-- Begin --
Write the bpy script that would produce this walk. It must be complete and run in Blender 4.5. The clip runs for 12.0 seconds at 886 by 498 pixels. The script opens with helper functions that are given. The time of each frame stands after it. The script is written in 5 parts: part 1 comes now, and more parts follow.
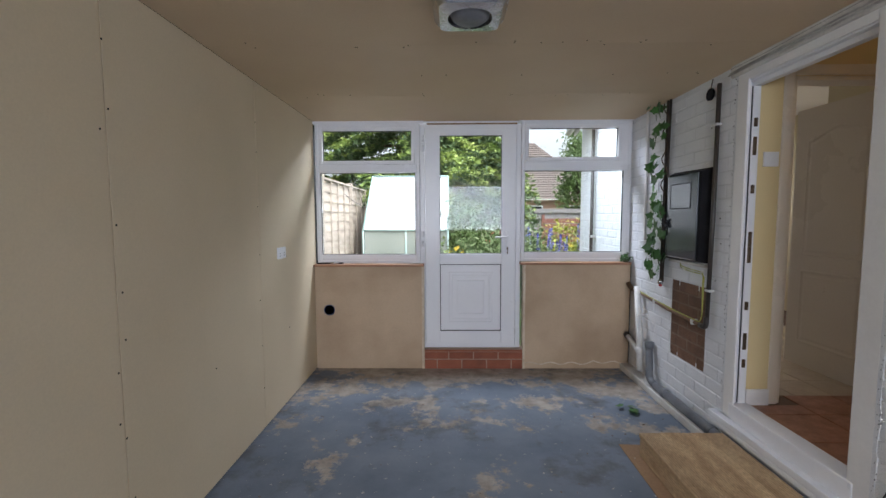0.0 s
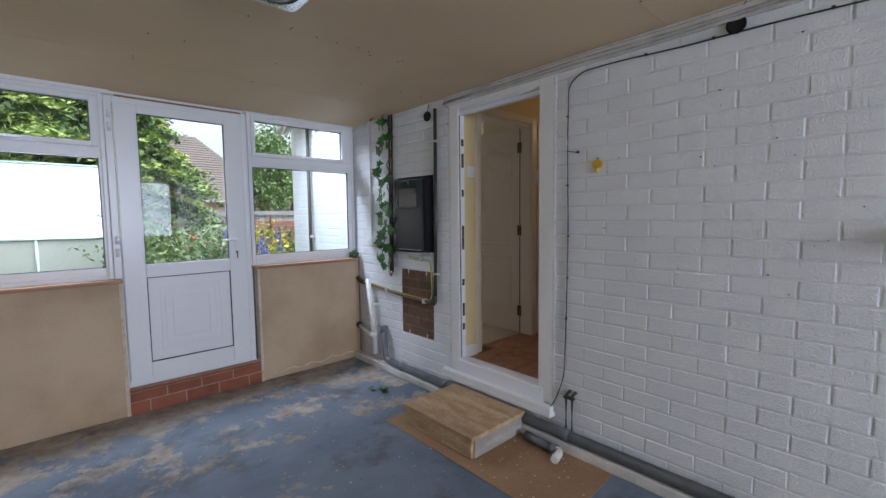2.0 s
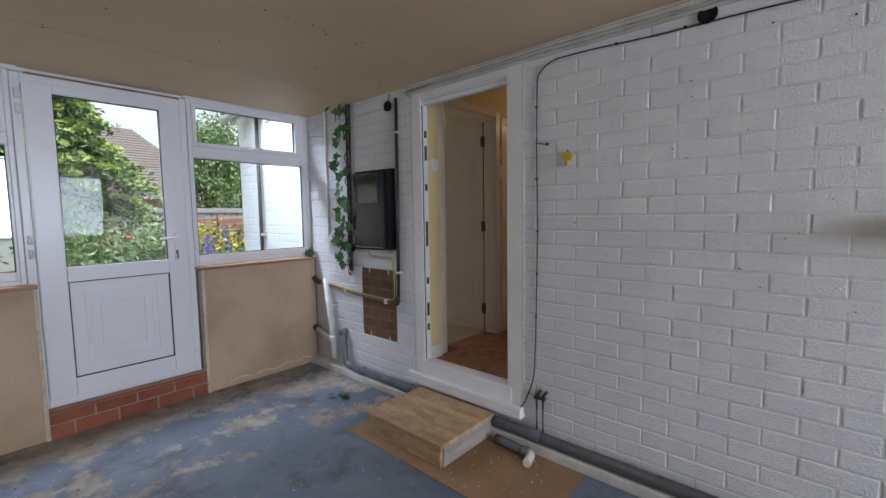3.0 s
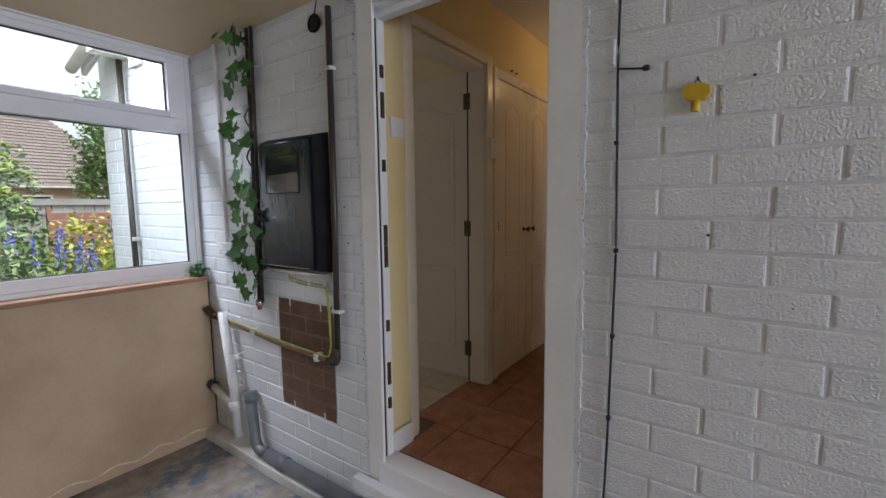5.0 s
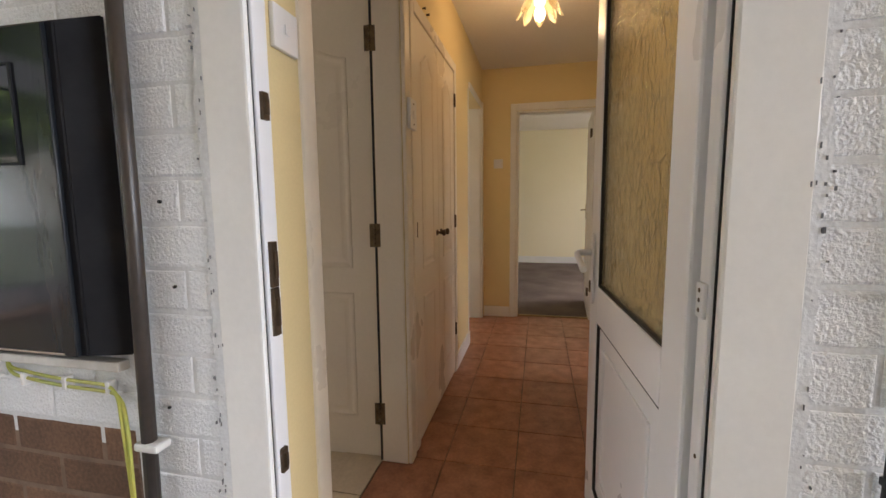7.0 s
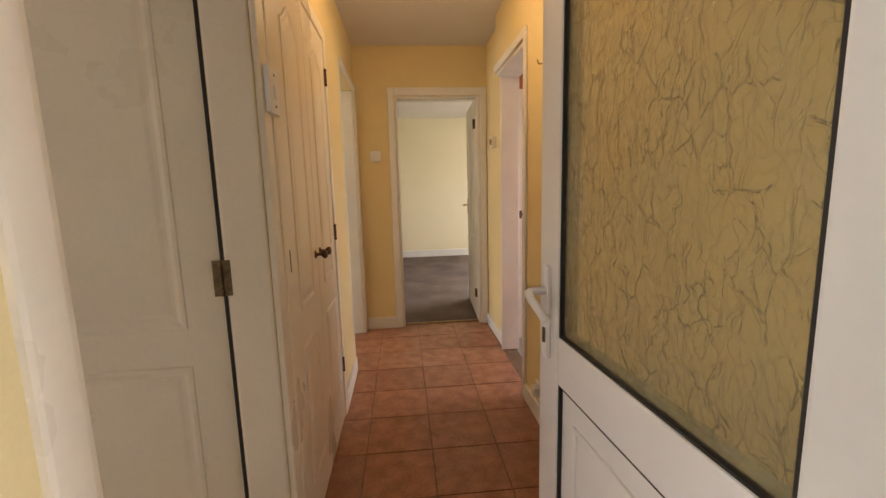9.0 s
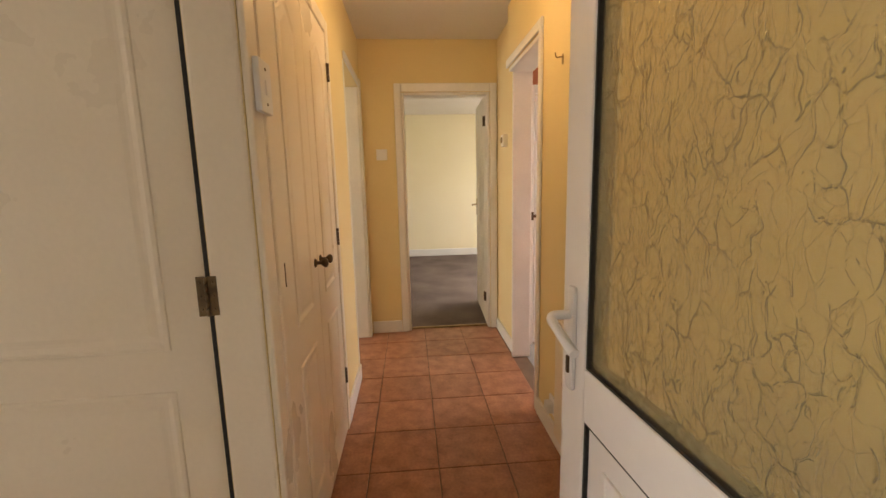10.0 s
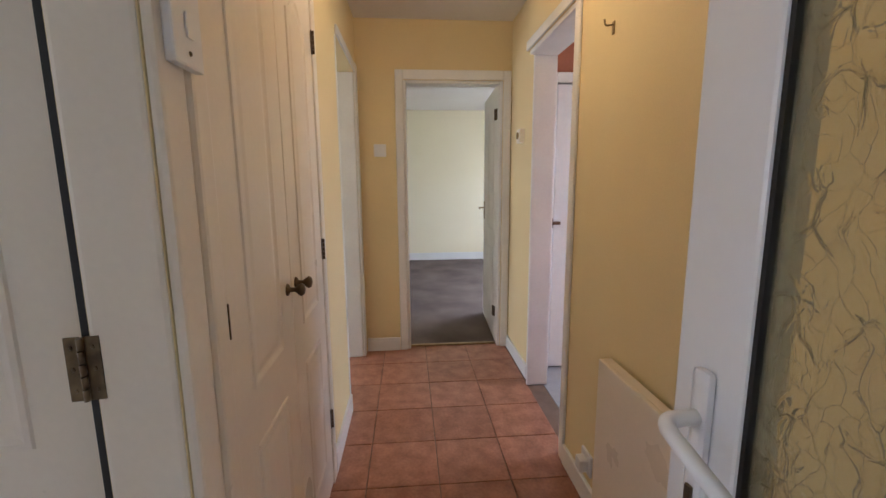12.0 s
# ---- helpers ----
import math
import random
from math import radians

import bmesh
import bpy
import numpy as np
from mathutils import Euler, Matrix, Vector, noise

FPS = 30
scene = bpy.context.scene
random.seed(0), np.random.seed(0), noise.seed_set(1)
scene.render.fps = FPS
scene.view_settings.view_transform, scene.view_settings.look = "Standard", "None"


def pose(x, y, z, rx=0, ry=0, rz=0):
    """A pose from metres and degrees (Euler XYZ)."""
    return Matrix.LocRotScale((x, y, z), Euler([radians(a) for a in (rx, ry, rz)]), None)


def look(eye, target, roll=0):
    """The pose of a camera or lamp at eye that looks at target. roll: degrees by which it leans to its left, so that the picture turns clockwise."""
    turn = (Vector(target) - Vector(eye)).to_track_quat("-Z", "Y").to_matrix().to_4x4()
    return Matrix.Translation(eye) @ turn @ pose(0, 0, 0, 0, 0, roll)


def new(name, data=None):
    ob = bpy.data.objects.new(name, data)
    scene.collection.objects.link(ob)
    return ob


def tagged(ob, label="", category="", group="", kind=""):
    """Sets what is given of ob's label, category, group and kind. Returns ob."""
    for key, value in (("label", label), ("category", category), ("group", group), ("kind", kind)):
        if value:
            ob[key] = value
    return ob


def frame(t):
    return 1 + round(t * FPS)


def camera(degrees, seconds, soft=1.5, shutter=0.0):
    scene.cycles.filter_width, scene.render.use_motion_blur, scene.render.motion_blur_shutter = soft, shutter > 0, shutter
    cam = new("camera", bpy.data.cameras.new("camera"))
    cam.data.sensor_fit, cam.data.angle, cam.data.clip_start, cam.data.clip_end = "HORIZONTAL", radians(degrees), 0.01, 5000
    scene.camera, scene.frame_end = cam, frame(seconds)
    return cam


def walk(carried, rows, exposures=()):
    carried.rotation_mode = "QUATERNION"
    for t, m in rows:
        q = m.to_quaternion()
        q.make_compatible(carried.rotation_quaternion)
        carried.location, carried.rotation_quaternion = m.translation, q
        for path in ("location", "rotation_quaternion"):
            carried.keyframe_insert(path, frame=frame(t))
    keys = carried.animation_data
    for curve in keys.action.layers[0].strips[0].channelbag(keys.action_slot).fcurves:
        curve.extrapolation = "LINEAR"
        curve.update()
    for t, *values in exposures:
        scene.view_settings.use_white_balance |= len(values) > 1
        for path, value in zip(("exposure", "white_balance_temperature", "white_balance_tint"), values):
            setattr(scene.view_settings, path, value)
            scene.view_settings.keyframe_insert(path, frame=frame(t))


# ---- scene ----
cam = camera(92.8, 12.0)
EXPOSURES = [(0.0, 0.4, 6150, 13), (1.0, 0.55, 5750, 12), (2.5, 0.4, 5900, 13), (5.0, 0.4, 6200, 13), (5.5, 0.6, 6300, 13), (6.5, 1.35, 6600, 13),
             (7.5, 1.6, 6450, 13), (9.3, 2.1, 7050, 13), (10.5, 2.25, 7400, 12), (12.0, 2.05, 5150, 11)]
PATH = [
    (0, (0.33, 0.487, 1.45), (0.304, 2.481, 1.297), -0.2),
    (0.5, (0.215, 0.541, 1.416), (0.485, 2.516, 1.259), 0.4),
    (1, (0.092, 0.666, 1.411), (0.765, 2.543, 1.251), 0.6),
    (1.5, (-0.056, 0.69, 1.418), (1.002, 2.38, 1.268), 0.1),
    (2, (-0.217, 0.674, 1.42), (1.126, 2.148, 1.271), -0.7),
    (2.5, (-0.267, 0.684, 1.415), (1.203, 2.033, 1.267), -0.8),
    (2.7, (-0.236, 0.723, 1.409), (1.242, 2.061, 1.253), -0.8),
    (4.3, (0.437, 1.407, 1.398), (1.998, 2.646, 1.212), -0.7),
    (4.5, (0.533, 1.523, 1.41), (2.126, 2.716, 1.212), -0.2),
    (5, (0.772, 1.741, 1.432), (2.395, 2.893, 1.229), -0.7),
    (5.5, (0.952, 1.969, 1.42), (2.638, 3.028, 1.229), -0.6),
    (6, (1.081, 2.165, 1.424), (2.863, 3.047, 1.204), -0.6),
    (6.5, (1.262, 2.372, 1.429), (3.115, 3.09, 1.208), -1.1),
    (7, (1.393, 2.489, 1.428), (3.33, 2.929, 1.201), -0.6),
    (7.5, (1.497, 2.629, 1.438), (3.483, 2.668, 1.21), -1.0),
    (7.7, (1.518, 2.662, 1.436), (3.503, 2.583, 1.206), -0.9),
    (9.3, (1.915, 2.66, 1.533), (3.885, 2.478, 1.235), -1.5),
    (9.5, (1.922, 2.649, 1.538), (3.892, 2.482, 1.235), -1.7),
    (10, (2.003, 2.657, 1.545), (3.973, 2.509, 1.231), -1.3),
    (10.5, (2.088, 2.687, 1.555), (4.059, 2.536, 1.248), -1.3),
    (11, (2.137, 2.706, 1.555), (4.105, 2.523, 1.251), -1.3),
    (11.5, (2.247, 2.696, 1.545), (4.213, 2.485, 1.242), -1.1),
    (12, (2.404, 2.677, 1.551), (4.373, 2.518, 1.235), -0.4),
]
walk(cam, [(t, look(eye, target, roll)) for t, eye, target, roll in PATH], EXPOSURES)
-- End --
→ **Your objective**: Give again, word for word, every line of the listing above from the one with "return 1 + round(t * FPS)" to the one with "scene.view_settings.keyframe_insert(path, frame=frame(t))", both inclusive, and nothing beyond them.

→ **Output for this task**:
    return 1 + round(t * FPS)


def camera(degrees, seconds, soft=1.5, shutter=0.0):
    scene.cycles.filter_width, scene.render.use_motion_blur, scene.render.motion_blur_shutter = soft, shutter > 0, shutter
    cam = new("camera", bpy.data.cameras.new("camera"))
    cam.data.sensor_fit, cam.data.angle, cam.data.clip_start, cam.data.clip_end = "HORIZONTAL", radians(degrees), 0.01, 5000
    scene.camera, scene.frame_end = cam, frame(seconds)
    return cam


def walk(carried, rows, exposures=()):
    carried.rotation_mode = "QUATERNION"
    for t, m in rows:
        q = m.to_quaternion()
        q.make_compatible(carried.rotation_quaternion)
        carried.location, carried.rotation_quaternion = m.translation, q
        for path in ("location", "rotation_quaternion"):
            carried.keyframe_insert(path, frame=frame(t))
    keys = carried.animation_data
    for curve in keys.action.layers[0].strips[0].channelbag(keys.action_slot).fcurves:
        curve.extrapolation = "LINEAR"
        curve.update()
    for t, *values in exposures:
        scene.view_settings.use_white_balance |= len(values) > 1
        for path, value in zip(("exposure", "white_balance_temperature", "white_balance_tint"), values):
            setattr(scene.view_settings, path, value)
            scene.view_settings.keyframe_insert(path, frame=frame(t))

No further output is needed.